Since 2015, Stryve’s primary colour palette has been orange, white, and black. The orange represents their innovation, creativity, energy, fun culture, and hunger for success or food! It’s used in small doses throughout their collateral to avoid looking like Halloween, while their neutral tones keep their brand feeling fresh, modern, and futuristic.

In recent years, I’ve expanded their colour palette to include dark pink, light green, and blue, inspired by the additive colour model for digital screens that I named the brand’s RGB colours. These colours also have a slight gradient that emulates the one used in the company’s logo, giving them a high-tech, app-like feel that has refreshed the brand’s aesthetics and opened up a world of new possibilities for design and layouts while staying true to its core values.

Photography for Stryve that highlighted their unique culture or services was challenging to capture and source. Therefore, I created a custom illustration and icon style that helps them stand out against the competition, move quickly with their marketing initiatives, and blend with their limited photography and office aesthetic.

The style is abstract, simplified, and deconstructed representations of the elements that go into a service or, in general, avoid being too literal when depicting a concept. They consist of overlapping shapes, lines, and details that create depth and layers. They use colour strategically where the RGB colours are in order across a composition, with Stryve’s orange as an accent.
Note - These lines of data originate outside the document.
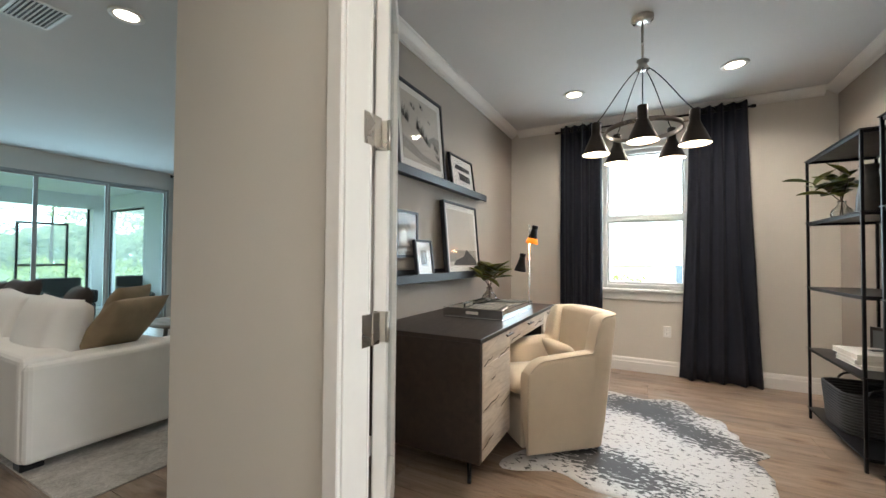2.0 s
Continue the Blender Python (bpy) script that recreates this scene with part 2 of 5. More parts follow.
M_LEATHER = plain("brown_leather", (0.085, 0.050, 0.032), 0.45, var=0.2, scale=9, grain=180, bump=0.3)
M_DARKWOOD = wood("black_brown_wood", (0.015, 0.012, 0.011), (0.028, 0.022, 0.020), (0.045, 0.036, 0.032), 0, 0.35, knots=False)
M_WEATHERED = wood("weathered_grey_wood", (0.15, 0.125, 0.095), (0.24, 0.205, 0.165), (0.36, 0.325, 0.28), 0, 0.6, stretch=8)
M_BALLOON = plain("gloss_black_ceramic", (0.010, 0.010, 0.011), 0.08, var=0.2, coat=0.6, bump=0.0)
M_PLASTIC = plain("white_plastic", (0.80, 0.79, 0.77), 0.35, var=0.02, bump=0.02)
M_DISPLAY = plain("grey_display", (0.16, 0.17, 0.17), 0.2, var=0.05, bump=0.0)
M_LENS = glow("lamp_lens", (1.0, 0.80, 0.57), 5.0)
M_BULB = glow("shade_inside_lit", (1.0, 0.86, 0.66), 1.6)
M_PENDANT = glow("pendant_bulb", (1.0, 0.66, 0.36), 9.0)
M_AMBER = glow("lamp_amber_inside", (1.0, 0.27, 0.02), 0.42)
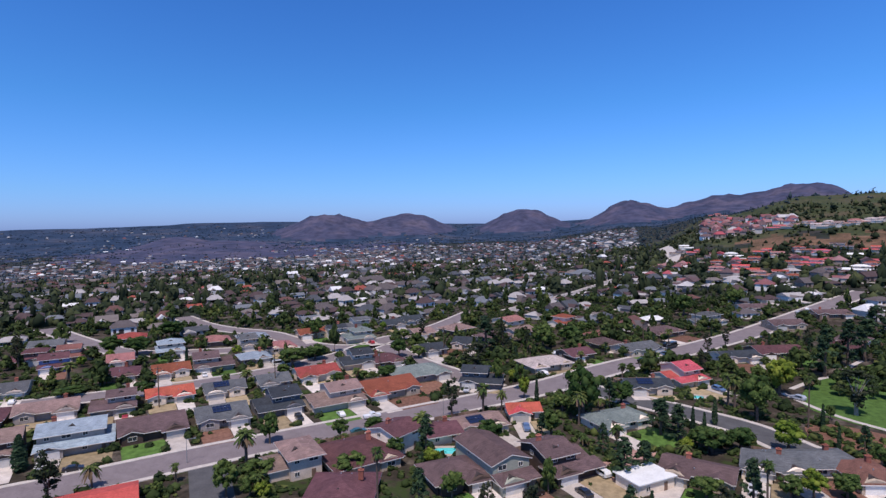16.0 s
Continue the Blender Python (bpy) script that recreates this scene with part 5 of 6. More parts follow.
# the park: lawn, paths and a bare bank
def flat_patch(name, ring, mat, lift, label, category):
    c = Vector((sum(p[0] for p in ring) / len(ring), sum(p[1] for p in ring) / len(ring)))
    p = [Vector(q) for q in ring]
    for _ in range(2):
        p = [q for a, b in zip(p, p[1:] + p[:1]) for q in (a.lerp(b, 0.25), a.lerp(b, 0.75))]
    n = len(p)
    rings = (1.0, 0.66, 0.33)
    v = [(c.x + (q.x - c.x) * k, c.y + (q.y - c.y) * k, 0) for k in rings for q in p] + [(c.x, c.y, 0)]
    zz = land(np.array([q[0] for q in v]), np.array([q[1] for q in v])) + lift
    v = [(q[0], q[1], float(z)) for q, z in zip(v, zz)]
    f = [(i + k * n, (i + 1) % n + k * n, (i + 1) % n + (k + 1) * n, i + (k + 1) * n) for k in range(2) for i in range(n)]
    f += [(2 * n + i, 2 * n + (i + 1) % n, 3 * n) for i in range(n)]
    if sum(a.x * b.y - b.x * a.y for a, b in zip(p, p[1:] + p[:1])) < 0:
        f = [q[::-1] for q in f]
    v2 = v + [(q[0], q[1], q[2] - 0.3) for q in v[:n]]
    f += [((i + 1) % n, i, 3 * n + 1 + i, 3 * n + 1 + (i + 1) % n) for i in range(n)]
    return tagged(new(name, mesh_from(name, v2, f, [mat])), label, category, kind="structure")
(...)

Stryve’s previous website was six years old and needed to be more reflective of how much its brand, business, and services had grown. They needed a more robust website that highlighted their capabilities and services that would increase lead generation. The solution was to build a mega menu and pages for each service offering and better explain Stryve’s processes and differentiators throughout the user’s experience. Each service page also included a custom form to allow Stryve’s marketing team to understand and test the information sales needed to quote accurately. It also allowed them to use these pages directly in campaigns instead of creating separate landing pages.

Aside from the website’s structure and function, all design choices have a purpose or reason that builds off nuances of the brand’s core values, like its digital-first and future-forward mindset. Details like square corners and custom mosaic glitch effects imitating pixels, rotating letters on the homepage to represent coding, large doses of black inspired by space, or sleek animations and background transitions.

In addition to Stryve’s main website, they have a blog they post content to weekly, where they share their knowledge and insights. They’ve grown an impressive library since 2008, and their previous three-column chronological grid with stock photography wasn’t cutting it anymore and encouraging users to linger.

The solution was creating a content hub and building a more dynamic experience that behaved like an app. The first step was to rethink the function and structure of the hub and group the homepage into unique sections, including what’s recent, the most popular, and trending. On top of categorizing content into three overarching buckets, such as design, marketing, and culture, which helped users find what they’re looking for faster, extended the shelf life of their content, and increased page views by 172%. At the same time, breaking away from the tired, rigid blog format created a more engaging interface through its design features like horizontally navigable and overlapping sections, micro-animations, progress bars and custom-made imagery that bled off the screen, which resulted in the time on site raising by 377%.

While Styve’s service offerings and marketing depend on digital, it is still vital that its brand extends through all avenues, including traditional mediums and in-person interactions, like stationery and print collateral, swag, or office aesthetics.

Much like their online presence, their office avoids the overuse of the logo or primary colours and represents the brand in subtle and clever ways. For instance, the front door highlights the full-colour logo for wayfinding purposes. In contrast, their reception area deconstructs the identity by placing the wordmark on a warm walnut reception desk with a bright orange accent chair, and the diamond is a tone-on-tone backlit piece of art. Further into the office, their working space includes a mural based on an abstract map of Kitchener-Waterloo and the landmarks that impacted Stryve’s history, along with custom-made art for their boardroom inspired by the midcentury era and pixels.